Formally speaking, a connection is the mechanism used by R to establish a line of communication to external resources or files. Technically, connections are implemented by a set of functions, such as file(), url(), and gzfile()—to mention but a few—that allow us to create, open and close connections. You can find more information about these functions in their help documentation page:

help(connections)

Let’s go back to my analogy. Say I want to reach out to one of my teaching assistants, and I decide to communicate with a text message sent from my cellphone. In this case we can say that the connection consists of sending a text message. If you think about this exporting operation I need to:

use a text-messaging application; this would be the equivalent of an export() function
specify the phone number to which my message will be sent; this would be the equivalent of the file path
write the content of the message; this would be the equivalent of the “data” to be exported

Now, the text-messaging application will take the phone number and “do its magic” to send my message. This “magical” part is the equivalent of the internal connection function.

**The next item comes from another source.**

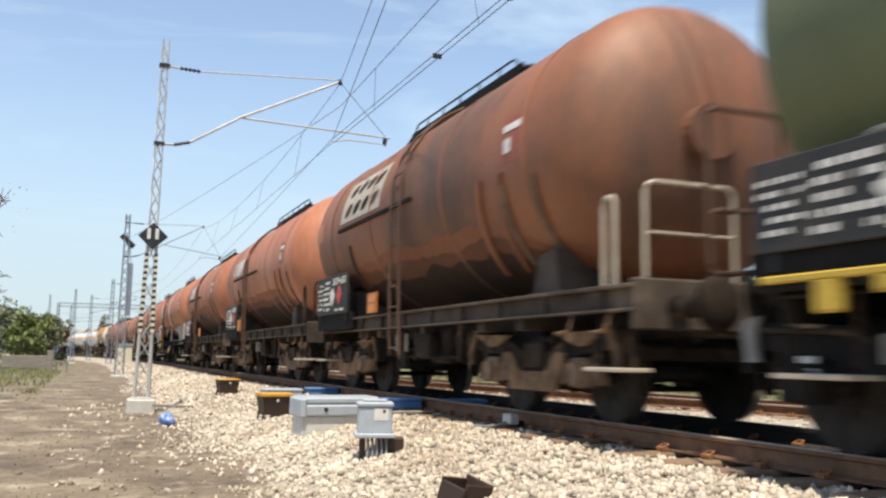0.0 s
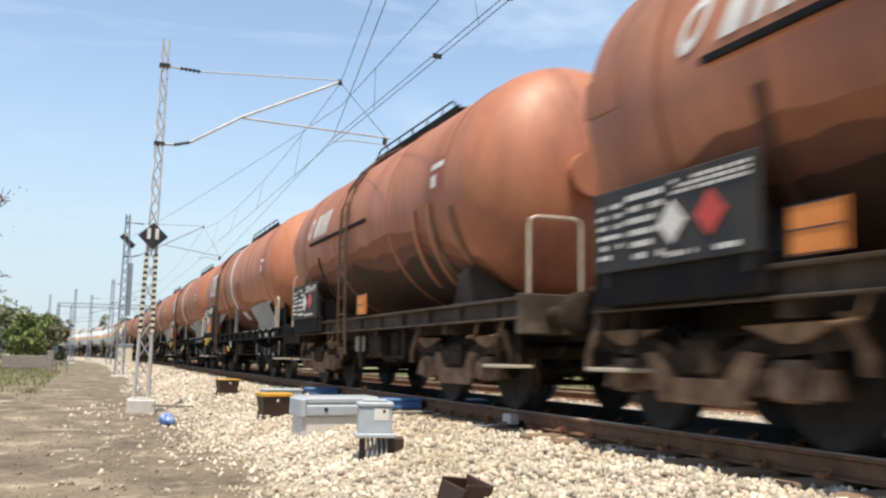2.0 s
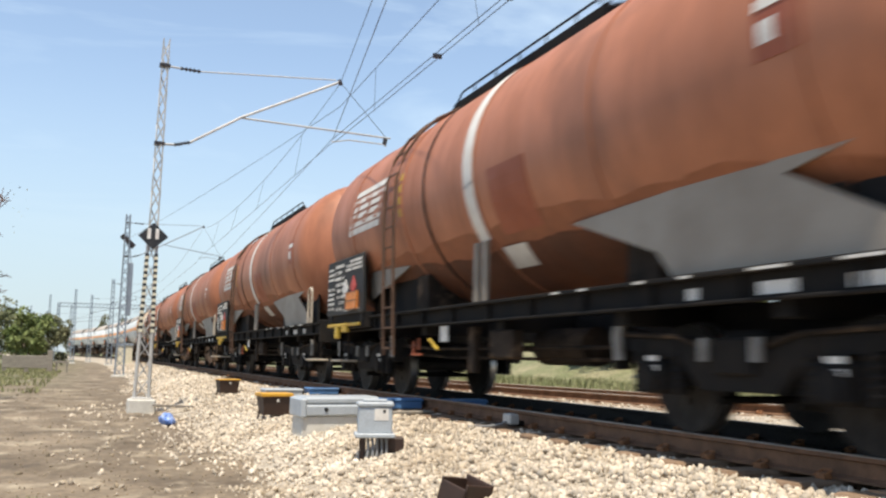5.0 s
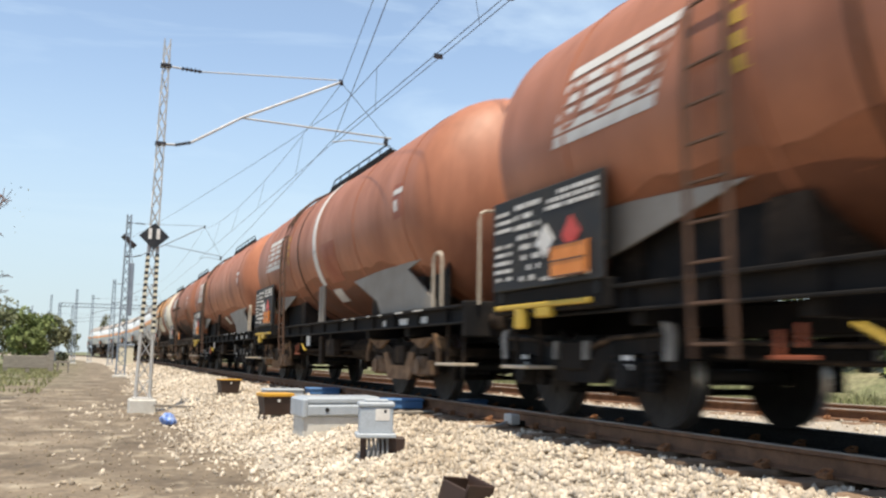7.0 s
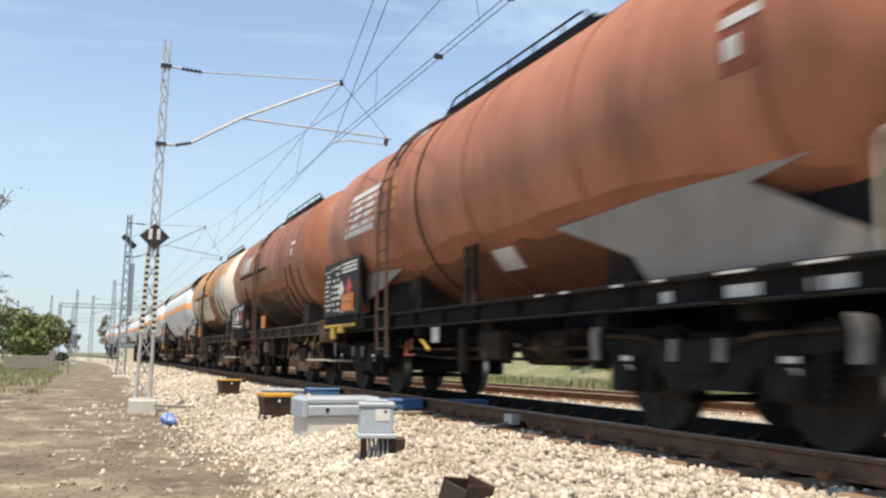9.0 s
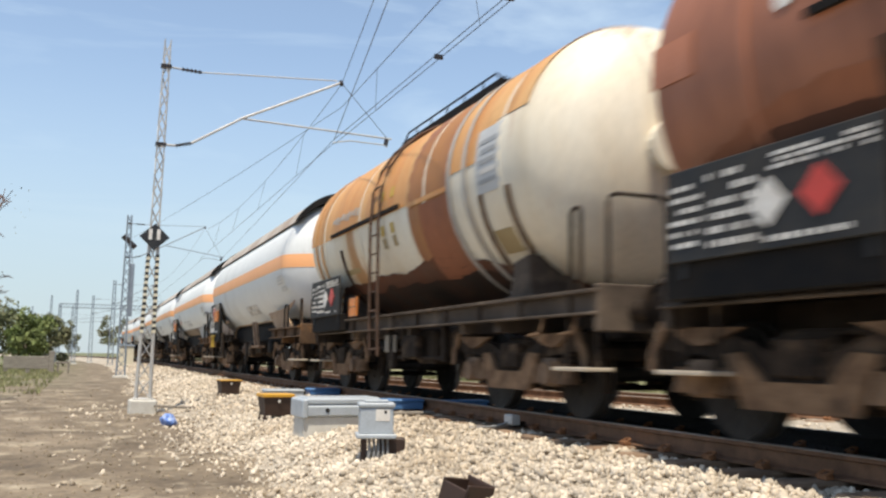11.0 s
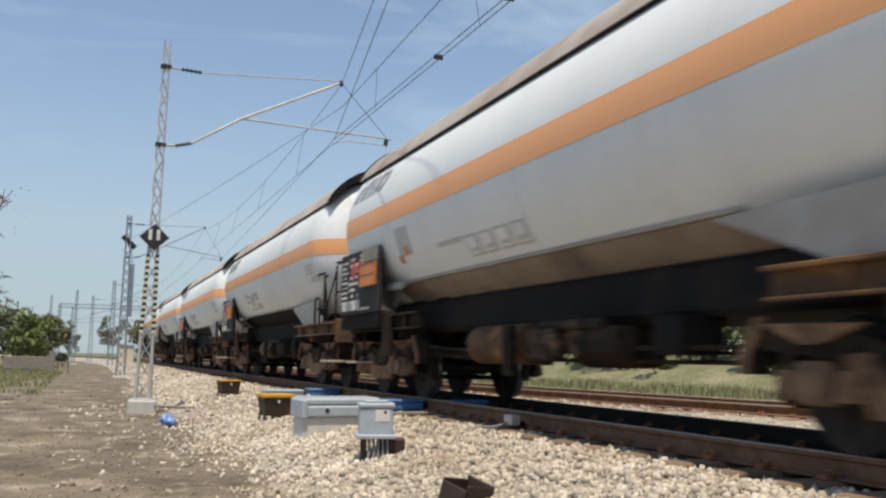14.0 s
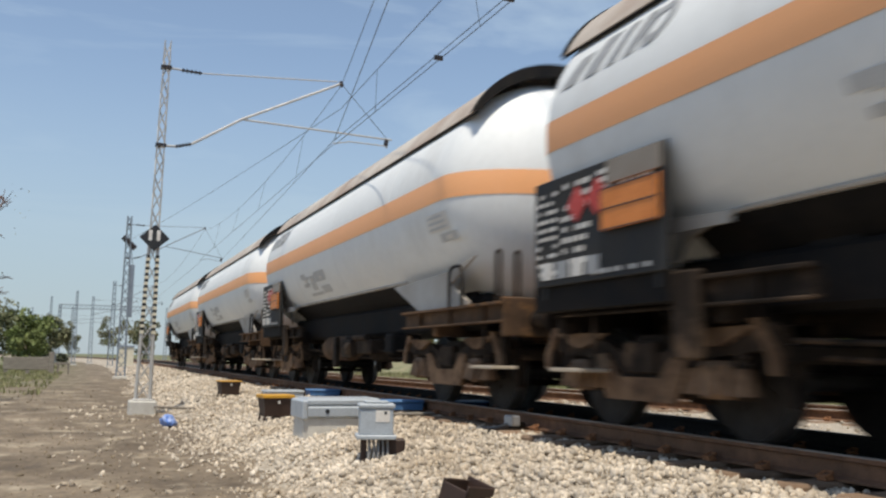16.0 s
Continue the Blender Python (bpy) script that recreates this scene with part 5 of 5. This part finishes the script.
junction_box()
capped_box(3.07, 20.75, 0.25, 1.0, False, 6)
capped_box(2.78, 13.9, 0.20, 1.0, True, 4)
point_machine()
cover("rod_cover", "blue painted steel rod cover beside the rail", 4.40, 12.6, 0.44, 0.30, 0.16, 0.15, M["bluebox"], -3, "point rod covers")
cover("rod_cover", "blue painted steel rod cover beside the rail", 4.42, 17.4, 0.44, 0.30, 0.2, 0.13, M["bluebox"], 0, "point rod covers")
cover("rod_cover", "blue painted steel rod cover between the rails", 5.30, 12.4, 0.43, 0.36, 0.16, 0.15, M["bluebox"], 0, "point rod covers")
cover("rod_cover", "pale grey steel rod cover beside the rail", 3.62, 17.4, 0.40, 0.36, 0.25, 0.15, M["greybox"], 0, "point rod covers")


def rail_sensor():
    w = thing("rail_sensor", "small grey wheel sensor clamped to the rail foot", "sensor", at=pose(4.56, 9.2, 0.455))
    b = bmesh.new()
    box(b, -0.06, 0.06, -0.10, 0.10, 0.0, 0.12, 0.015)
    part("case", b, M["mast"], w)
    b = bmesh.new()
    box(b, -0.03, 0.16, -0.04, 0.04, -0.02, 0.04, 0.01)
    part("clamp", b, M["grime"], w)
    b = tube(bmesh.new(), arch([(-0.05, 0, 0.03), (-0.2, 0.02, -0.02), (-0.45, 0.25, -0.04)], 4, 0.1), 0.015, 6)
    part("cable", b, M["cable"], w)


def broken_duct():
    w = thing("cable_duct_end", "dark open end of a plastic cable duct in the stones", "cable duct", at=pose(2.55, 5.95, 0.10, 12, 8, 20))
    b = bmesh.new()
    box(b, -0.13, 0.13, -0.14, -0.115, 0.0, 0.24, 0.006)
    box(b, -0.13, 0.13, 0.115, 0.14, 0.0, 0.22, 0.006)
    box(b, -0.13, -0.105, -0.14, 0.14, 0.0, 0.20, 0.006)
    box(b, 0.105, 0.13, -0.14, 0.14, 0.0, 0.25, 0.006)
    box(b, -0.12, 0.12, -0.13, 0.13, 0.0, 0.03)
    part("duct_wall", b, M["brownbox"], w)


def litter():
    bm = bmesh.new()
    bmesh.ops.create_icosphere(bm, subdivisions=3, radius=0.13)
    for v in bm.verts:
        n = noise.noise(v.co * 9) * 0.045 + noise.noise(v.co * 22) * 0.02
        v.co += v.co.normalized() * n
        v.co.z *= 0.85
        v.co.z = max(v.co.z, -0.07)
    ob = link("plastic_bag", bm, M["plastic_blue"], smooth=False)
    ob.matrix_basis = pose(1.33, 15.4, 0.11)
    tagged(ob, "crumpled blue and white plastic bag on the earth", "litter")
    bm = bmesh.new()
    box(bm, -0.45, 0.45, -0.06, 0.06, 0.0, 0.05, 0.01)
    ob = link("plank", bm, M["wood"])
    ob.matrix_basis = pose(1.75, 19.0, 0.1, 0, 4, 25)
    tagged(ob, "short weathered plank on the ballast edge", "plank")
    bm = bmesh.new()
    box(bm, -0.6, 0.6, -0.09, 0.09, 0.0, 0.04, 0.01)
    ob = link("plank", bm, M["wood"])
    ob.matrix_basis = pose(3.95, 11.6, 0.42, 0, 0, 8)
    tagged(ob, "weathered plank beside the rail", "plank")


rail_sensor()
broken_duct()
litter()


# ---- vegetation and distance ----
def leaf_cloud(rng, centres, n, size):
    """Many small folded leaves spread through a set of clumps."""
    c = centres[rng.integers(0, len(centres), n)]
    d = rng.normal(0, 1, (n, 3))
    d /= np.linalg.norm(d, axis=1)[:, None]
    p = c[:, :3] + d * (c[:, 3] * rng.uniform(0.45, 1.0, n) ** 0.6)[:, None]
    a = rng.normal(0, 1, (n, 3))
    a /= np.linalg.norm(a, axis=1)[:, None]
    b = np.cross(a, rng.normal(0, 1, (n, 3)))
    b /= np.linalg.norm(b, axis=1)[:, None]
    s = (size * rng.uniform(0.6, 1.4, n))[:, None]
    V = np.stack([p - a * s, p + b * s * 0.6, p + a * s, p - b * s * 0.6], 1).reshape(-1, 3)
    return V, np.arange(n * 4).reshape(-1, 4)


def tree(name, label, x, y, height, spread, seed, leaves, size, material, category="tree", bare=False, group="trees beyond the yard"):
    rng = np.random.default_rng(seed)
    w = thing(name, label, category, group, pose(x, y, 0))
    bm = bmesh.new()
    th = height * (0.35 if not bare else 0.4)
    tube(bm, [(0, 0, -0.1), (0.05, 0, th * 0.5), (0.0, 0.05, th), (0.05, 0, height * 0.75)], 0.022 * height, 7, 0, 0.006 * height)
    tips = []
    for k in range(9 if not bare else 14):
        a = k * 2.4 + rng.uniform(-0.4, 0.4)
        z0 = height * rng.uniform(0.15, 0.6)
        r = spread * rng.uniform(0.45, 0.85)
        z1 = min(height * 0.92, z0 + height * rng.uniform(0.15, 0.45))
        e = Vector((math.cos(a) * r, math.sin(a) * r, z1))
        m = Vector((e.x * 0.5, e.y * 0.5, z0 + (z1 - z0) * 0.6))
        tube(bm, [(0, 0, z0), m, e], 0.010 * height, 5, 0, 0.003 * height)
        tips.append(e)
        if bare:
            for q in range(7):
                g = e.lerp(m, rng.uniform(0, 0.9))
                f = g + Vector(rng.uniform(-1, 1, 3)) * spread * 0.3 + Vector((0, 0, 0.2))
                tube(bm, [g, g.lerp(f, 0.5) + Vector((0, 0, 0.05)), f], 0.004 * height, 4, 0, 0.0015 * height)
                for _ in range(3):
                    f2 = f + Vector(rng.uniform(-1, 1, 3)) * spread * 0.14
                    tube(bm, [g.lerp(f, rng.uniform(0.4, 1)), f2], 0.0018 * height, 3)
    part("trunk", bm, M["bark"] if not bare else M["twig"], w)
    cl = []
    for e in tips:
        for _ in range(3):
            o = rng.uniform(-1, 1, 3) * spread * 0.28
            cl.append((e.x + o[0], e.y + o[1], max(0.3, e.z + o[2]), spread * rng.uniform(0.14, 0.34)))
    for _ in range(10 if not bare else 0):
        a, r = rng.uniform(0, 6.28), spread * rng.uniform(0.2, 0.8)
        cl.append((math.cos(a) * r, math.sin(a) * r, height * rng.uniform(0.15, 0.75), spread * rng.uniform(0.18, 0.34)))
    if leaves:
        V, Fc = leaf_cloud(rng, np.array(cl), leaves, size)
        V[:, 2] = np.maximum(V[:, 2], 0.05)
        c = new("crown", mesh_from("crown", V, Fc, material))
        c.parent = w
    return w


# dense shrubs and small trees on the left
for k, (x, y, hgt, sp) in enumerate([(-7.6, 74, 4.9, 2.6), (-5.0, 77, 5.0, 2.4), (-10.5, 80, 5.6, 3.2), (-2.9, 82, 3.9, 1.9), (-14.5, 82, 5.2, 3.4), (-4.0, 70, 3.2, 1.6)]):
    tree("tree", "bushy spring-green tree behind the low wall", x, y, hgt, sp, 20 + k, 3600, 0.13, M["leaf"] if k % 3 else M["leaf_dark"])
tree("bare_tree", "bare twiggy branches with few buds", -3.1, 24.0, 5.6, 1.6, 51, 160, 0.025, M["leaf_dark"], "tree", True)
# growth behind the siding, seen under and between the wagons
rngv = random.Random(8)
for k in range(20):
    y = 2 + k * 4.6
    x = 24 + rngv.uniform(-2, 6) + (0.05 * y)
    tree("bush", "dull green scrub beyond the siding", x, y, rngv.uniform(2.4, 4.4), rngv.uniform(2.2, 3.2), 80 + k, 3600, 0.16, M["leaf_dark"] if k % 2 else M["leaf"], "bush", False, "scrub beyond the siding")
for k, (x, y, hgt) in enumerate([(13.5, 78, 6.0), (15.5, 86, 6.5), (12.0, 110, 7.0), (8.0, 150, 7.0), (4.0, 190, 8.0), (-4.0, 235, 7.0), (-12, 240, 7.5), (12, 210, 8)]):
    tree("tree", "dark green trackside tree in the distance", x, y, hgt, hgt * 0.36, 120 + k, 1800, 0.2, M["leaf_dark"])
for k, (x, y, hgt) in enumerate([(27, 9, 7.5), (30, 4, 8.0), (25, -2, 7.0)]):
    tree("bare_tree", "tall grey bare tree beyond the siding", x, y, hgt, 2.6, 160 + k, 900, 0.05, M["leaf_dark"], "tree", True)


def grass():
    rng = np.random.default_rng(12)
    zones = [(-4.0, -0.25, 6.0, 9.6, 2300, 0.09), (-9.0, -1.2, 28.0, 60.0, 5200, 0.16), (13.5, 22.0, 3.0, 50.0, 15000, 0.42), (-0.9, -0.3, 7.6, 9.2, 420, 0.08), (-14, -2, 60, 80, 2600, 0.25)]
    VV, FF, base = [], [], 0
    for x0, x1, y0, y1, n, hh in zones:
        x, y = rng.uniform(x0, x1, n), rng.uniform(y0, y1, n)
        keep = np.array([noise.noise((a * 0.8, b * 0.5, 4)) > -0.12 for a, b in zip(x, y)])
        x, y = x[keep], y[keep]
        n = len(x)
        z = np.array([relief(a, b) for a, b in zip(x, y)]) - 0.01
        for _ in range(3):
            ang, lean = rng.uniform(0, 6.28, n), rng.uniform(0.1, 0.6, n) * hh
            h = hh * rng.uniform(0.5, 1.3, n)
            wd = 0.012 + 0.05 * hh
            dx, dy = np.cos(ang) * wd, np.sin(ang) * wd
            V = np.stack([np.stack([x - dx, y - dy, z], 1), np.stack([x + dx, y + dy, z], 1), np.stack([x + dy / wd * lean, y - dx / wd * lean, z + h], 1)], 1).reshape(-1, 3)
            VV.append(V)
            FF.append(np.arange(len(V)).reshape(-1, 3) + base)
            base += len(V)
    ob = new("grass", mesh_from("grass", np.concatenate(VV), np.concatenate(FF), M["grassblade"]))
    tagged(ob, "patchy short spring grass and weeds", "grass", kind="stuff")


grass()


def low_wall():
    w = thing("low_wall", "low weathered grey wall with a taller end post", "wall", at=pose(-2.5, 55, 0))
    b = bmesh.new()
    box(b, -1.75, 0.75, -0.12, 0.12, 0.25, 0.95, 0.02)
    part("wall", b, M["wood"], w)
    b = bmesh.new()
    box(b, 0.55, 0.85, -0.16, 0.16, 0.0, 1.25, 0.03)
    part("post", b, M["wood"], w)
    for x in (-1.6, -0.5):
        b = bmesh.new()
        box(b, x - 0.1, x + 0.1, -0.1, 0.1, 0.0, 0.26)
        part("foot", b, M["wood"], w)
    w2 = thing("bench", "low dark weathered bench beside the wall", "bench", at=pose(-1.15, 55.2, 0))
    b = bmesh.new()
    box(b, -0.45, 0.35, -0.18, 0.18, 0.55, 0.66, 0.02)
    part("seat", b, M["wood"], w2)
    for x in (-0.3, 0.25):
        b = bmesh.new()
        box(b, x - 0.05, x + 0.05, -0.15, 0.15, 0.0, 0.56)
        part("leg", b, M["wood"], w2)


def relay_hut():
    w = thing("relay_cabinet", "cream relay cabinet with a grey roof beside the track", "cabinet", at=pose(3.0, 76, 0))
    b = bmesh.new()
    box(b, -0.55, 0.55, -0.4, 0.4, 0.0, 1.75, 0.02)
    part("case", b, M["stripe_y"], w)
    b = bmesh.new()
    box(b, -0.62, 0.62, -0.47, 0.47, 1.75, 1.9, 0.02)
    part("roof", b, M["mastblue"], w)
    b = bmesh.new()
    box(b, -0.02, 0.02, -0.41, -0.40, 0.1, 1.7)
    part("door_joint", b, M["signblack"], w)


def grass_bank():
    bm = bmesh.new()
    xs = [20 + 1.2 * k for k in range(16)]
    ys = [-60 + 3.0 * k for k in range(90)]
    rows = []
    for y in ys:
        top = 1.9 + 0.5 * noise.noise((y * 0.05, 3, 1))
        rows.append([bm.verts.new((x + 1.5 * noise.noise((y * 0.06, 0, 5)), y, top * max(0.0, math.sin(math.pi * min(1, (x - 20) / 18))) - 0.05 + 0.12 * noise.noise((x * 0.5, y * 0.5, 2)))) for x in xs])
    for r0, r1 in zip(rows, rows[1:]):
        for i in range(len(xs) - 1):
            bm.faces.new((r0[i], r0[i + 1], r1[i + 1], r1[i]))
    tagged(link("grass_bank", bm, M["bank"], smooth=True), "low rough grass bank beyond the siding", "bank", kind="structure")


grass_bank()
low_wall()
relay_hut()
scatter_stones()


# ---- motion ----
def motions():
    times = [0.5 * k for k in range(33)]
    turns = [k / FPS for k in range(481)]
    spin = SPEED / WHEEL_R
    for ob, s0 in TRAIN:
        walk(ob, [(t, along(s0 - SPEED * t)) for t in times])
        # wheels turn forwards as the wagon rolls towards -y
        for c in ob.children:
            if c.name.startswith("wheelset"):
                y = c.matrix_basis.translation.y
                walk(c, [(t, Matrix.Translation((0, y, WHEEL_R)) @ Matrix.Rotation(spin * t, 4, "X")) for t in turns])


motions()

It turns out that you rarely need to explicitly call any of the connection functions in R. If you were using other programming languages, chances are you may very well need to explicitly call a connection function (or its equivalent) to tell the program the kind of operation that you want to perform: for instance open a file in reading mode, or open a file in writing mode, or closing a file. Most of the time in R, though, we don’t need to specify this kind of low-level communication.

So why bother talking about connections?

I just want you to know that behind any function that allows you to import from a file, and export to a file, there is a connection function. Typically you don’t need to do anything with these internal functions. But if you want or need to take full control over all the details in an importing/exporting operation, connection functions are there for you.